Among the lines below, keep only those from the one containing "Continue the Blender" through the one containing "bm, mat, t)", and reproduce them exactly.

# # # # # # #

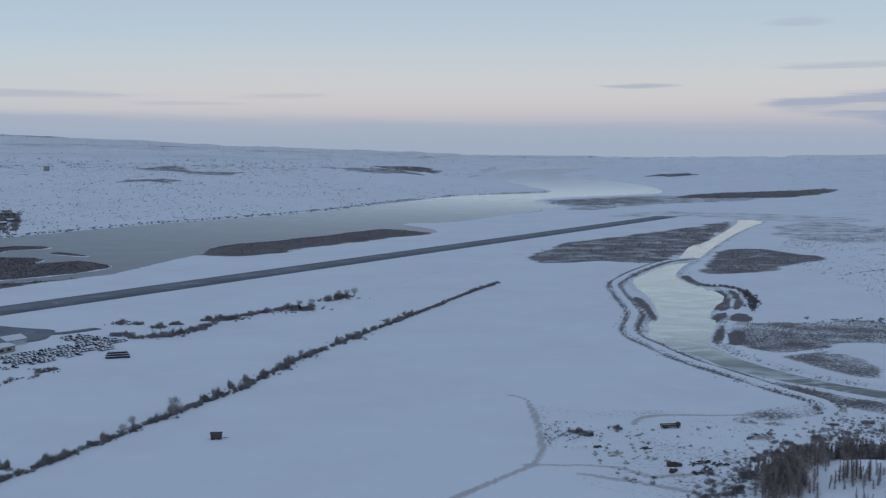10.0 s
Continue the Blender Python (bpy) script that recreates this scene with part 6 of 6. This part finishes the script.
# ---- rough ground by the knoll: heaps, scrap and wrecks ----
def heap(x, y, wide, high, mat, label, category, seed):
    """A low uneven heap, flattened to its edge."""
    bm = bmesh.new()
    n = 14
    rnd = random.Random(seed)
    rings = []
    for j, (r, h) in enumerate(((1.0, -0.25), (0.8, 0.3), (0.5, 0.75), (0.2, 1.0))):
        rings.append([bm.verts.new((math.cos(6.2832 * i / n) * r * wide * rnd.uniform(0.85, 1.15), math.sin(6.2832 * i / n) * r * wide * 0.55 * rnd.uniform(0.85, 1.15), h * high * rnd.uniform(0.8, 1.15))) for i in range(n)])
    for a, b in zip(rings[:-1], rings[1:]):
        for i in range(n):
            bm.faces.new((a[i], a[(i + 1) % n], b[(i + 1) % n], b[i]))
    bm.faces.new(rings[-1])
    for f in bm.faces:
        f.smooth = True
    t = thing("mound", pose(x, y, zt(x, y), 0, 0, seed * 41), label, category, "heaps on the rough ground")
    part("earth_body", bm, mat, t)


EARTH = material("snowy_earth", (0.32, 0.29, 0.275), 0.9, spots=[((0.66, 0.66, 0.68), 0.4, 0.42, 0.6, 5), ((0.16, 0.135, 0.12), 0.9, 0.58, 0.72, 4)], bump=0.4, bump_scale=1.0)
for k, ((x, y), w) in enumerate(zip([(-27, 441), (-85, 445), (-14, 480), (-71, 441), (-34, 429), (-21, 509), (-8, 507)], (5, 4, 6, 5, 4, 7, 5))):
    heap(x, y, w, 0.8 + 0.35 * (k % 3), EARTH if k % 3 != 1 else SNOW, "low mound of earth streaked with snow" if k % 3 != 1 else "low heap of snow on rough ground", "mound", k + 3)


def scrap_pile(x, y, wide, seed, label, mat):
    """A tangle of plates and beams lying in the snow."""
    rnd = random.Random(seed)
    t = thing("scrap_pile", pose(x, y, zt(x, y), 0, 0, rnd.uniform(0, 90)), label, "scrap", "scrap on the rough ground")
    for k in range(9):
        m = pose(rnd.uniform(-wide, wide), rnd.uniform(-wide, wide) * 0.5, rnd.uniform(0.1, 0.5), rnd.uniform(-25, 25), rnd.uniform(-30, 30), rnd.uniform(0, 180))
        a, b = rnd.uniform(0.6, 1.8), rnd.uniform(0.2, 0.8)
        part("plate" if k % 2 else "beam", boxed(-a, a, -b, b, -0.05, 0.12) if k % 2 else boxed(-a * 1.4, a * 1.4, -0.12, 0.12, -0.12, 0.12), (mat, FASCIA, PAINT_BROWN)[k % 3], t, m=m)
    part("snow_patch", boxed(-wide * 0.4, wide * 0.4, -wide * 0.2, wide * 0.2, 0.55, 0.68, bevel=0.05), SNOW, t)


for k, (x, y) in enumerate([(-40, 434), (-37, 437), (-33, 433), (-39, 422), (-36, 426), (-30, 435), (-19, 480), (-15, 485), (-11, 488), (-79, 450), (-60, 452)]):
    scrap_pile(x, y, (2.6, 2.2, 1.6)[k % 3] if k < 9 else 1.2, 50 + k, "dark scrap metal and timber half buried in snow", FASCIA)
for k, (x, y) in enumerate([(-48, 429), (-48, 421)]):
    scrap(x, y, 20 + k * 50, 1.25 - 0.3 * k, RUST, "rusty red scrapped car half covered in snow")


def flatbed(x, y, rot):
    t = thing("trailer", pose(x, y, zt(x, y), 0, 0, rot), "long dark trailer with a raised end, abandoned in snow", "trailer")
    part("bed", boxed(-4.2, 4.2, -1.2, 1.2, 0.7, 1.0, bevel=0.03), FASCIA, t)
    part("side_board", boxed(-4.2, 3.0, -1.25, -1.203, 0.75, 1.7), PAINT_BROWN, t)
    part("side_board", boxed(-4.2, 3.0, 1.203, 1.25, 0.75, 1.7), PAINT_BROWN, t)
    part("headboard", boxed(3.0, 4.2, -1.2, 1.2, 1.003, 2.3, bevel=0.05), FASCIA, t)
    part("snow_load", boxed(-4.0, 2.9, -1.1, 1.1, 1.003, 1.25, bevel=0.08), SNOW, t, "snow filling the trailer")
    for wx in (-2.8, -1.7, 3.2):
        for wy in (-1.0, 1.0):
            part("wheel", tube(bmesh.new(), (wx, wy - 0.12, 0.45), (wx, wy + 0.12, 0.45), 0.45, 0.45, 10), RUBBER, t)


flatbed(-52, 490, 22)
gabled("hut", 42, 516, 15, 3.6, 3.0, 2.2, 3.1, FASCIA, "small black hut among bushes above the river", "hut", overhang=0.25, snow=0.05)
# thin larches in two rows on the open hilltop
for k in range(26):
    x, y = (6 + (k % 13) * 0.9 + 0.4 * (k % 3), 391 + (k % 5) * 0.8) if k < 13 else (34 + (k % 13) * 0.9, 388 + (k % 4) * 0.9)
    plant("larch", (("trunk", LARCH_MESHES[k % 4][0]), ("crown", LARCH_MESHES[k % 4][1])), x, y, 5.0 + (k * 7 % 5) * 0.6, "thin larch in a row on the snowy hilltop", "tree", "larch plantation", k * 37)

# # # # # # #

- SOLUTION TO THIS PROBLEM
Continue the Blender Python (bpy) script that recreates this scene with part 6 of 6. This part finishes the script.
# ---- rough ground by the knoll: heaps, scrap and wrecks ----
def heap(x, y, wide, high, mat, label, category, seed):
    """A low uneven heap, flattened to its edge."""
    bm = bmesh.new()
    n = 14
    rnd = random.Random(seed)
    rings = []
    for j, (r, h) in enumerate(((1.0, -0.25), (0.8, 0.3), (0.5, 0.75), (0.2, 1.0))):
        rings.append([bm.verts.new((math.cos(6.2832 * i / n) * r * wide * rnd.uniform(0.85, 1.15), math.sin(6.2832 * i / n) * r * wide * 0.55 * rnd.uniform(0.85, 1.15), h * high * rnd.uniform(0.8, 1.15))) for i in range(n)])
    for a, b in zip(rings[:-1], rings[1:]):
        for i in range(n):
            bm.faces.new((a[i], a[(i + 1) % n], b[(i + 1) % n], b[i]))
    bm.faces.new(rings[-1])
    for f in bm.faces:
        f.smooth = True
    t = thing("mound", pose(x, y, zt(x, y), 0, 0, seed * 41), label, category, "heaps on the rough ground")
    part("earth_body", bm, mat, t)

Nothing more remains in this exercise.